Clearing Account Reconciliation Frequency
How Often Should You Reconcile Clearing (or Balance) Accounts
A clearing account (also called a balance account) is a temporary account used to hold transactions until they are transferred to the correct accounts. For example, you might use a Shopify balance account to track pending deposits until the funds hit your bank.
To ensure the accuracy of your financial records, it is important to reconcile your clearing accounts on a regular basis. Learn more about the benefits and recommended frequency of account reconciliation here.
Recommended Frequency
The frequency of reconciliation depends on the volume of transactions processed through clearing accounts. It's generally recommended to reconcile clearing or balance accounts at least monthly. However, for high transaction volumes, weekly or even daily reconciliations may be necessary.
Regularly reconciling clearing accounts helps identify errors and discrepancies, such as missing or duplicate transactions.

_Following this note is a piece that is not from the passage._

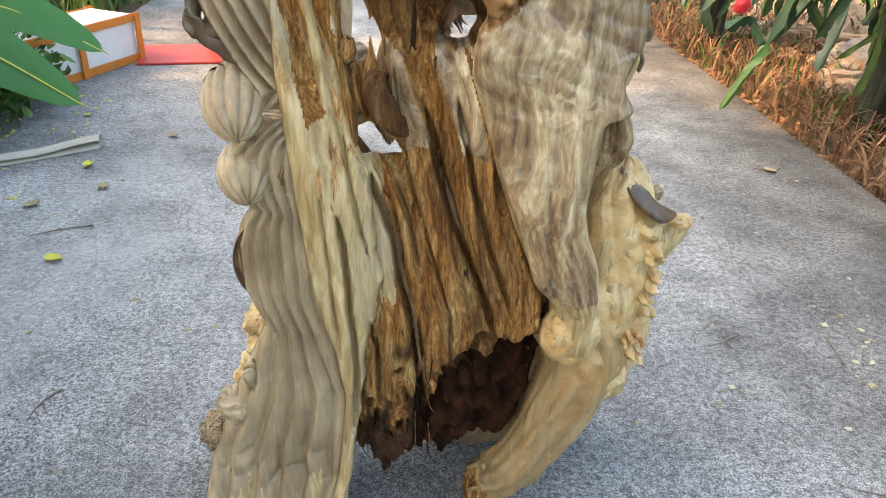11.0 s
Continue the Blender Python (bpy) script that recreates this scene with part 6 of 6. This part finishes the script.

Addressing these issues promptly improves the accuracy of financial reports, enabling better-informed decisions based on your company's financial data.
Reconciliation Formula
When reconciling monthly (or for whatever period you choose), you can use this formula:
Opening balance
(+) Increases from funds coming in or completed sales
(-) Deductions from refunds or fees
(-) Transfers out (e.g. to your bank account)
(=) Ending Balance
The calculated ending balance should match what the source system (Stripe, Shopify, etc.) reports at the end of the period.
What can go wrong if clearing accounts are not reconciled at least monthly:
If you do not reconcile your clearing accounts at least monthly in your accounting system, several issues may arise:
Inaccurate Financial Statements
Clearing accounts temporarily hold transactions for allocation. Irregular reconciliation leads to unnoticed errors and discrepancies, resulting in inaccurate financial statements.
Missed Transactions
Without regular reconciliation, improperly allocated transactions may be missed, leading to incomplete records and errors in tax reporting.
Fraud and Theft
Lack of regular reconciliation makes detecting fraudulent transactions difficult, increasing the risk of fund manipulation or theft.
Compliance Issues
Inaccurate financial records can violate regulatory standards, risking penalties or legal action.
Time-consuming Investigations
Irregular reconciliation complicates identifying and fixing errors, wasting valuable business time and causing unnecessary stress.
Regularly reconciling your clearing or balance accounts is essential for maintaining accurate financial records, detecting fraud and errors, and ensuring compliance with regulatory standards.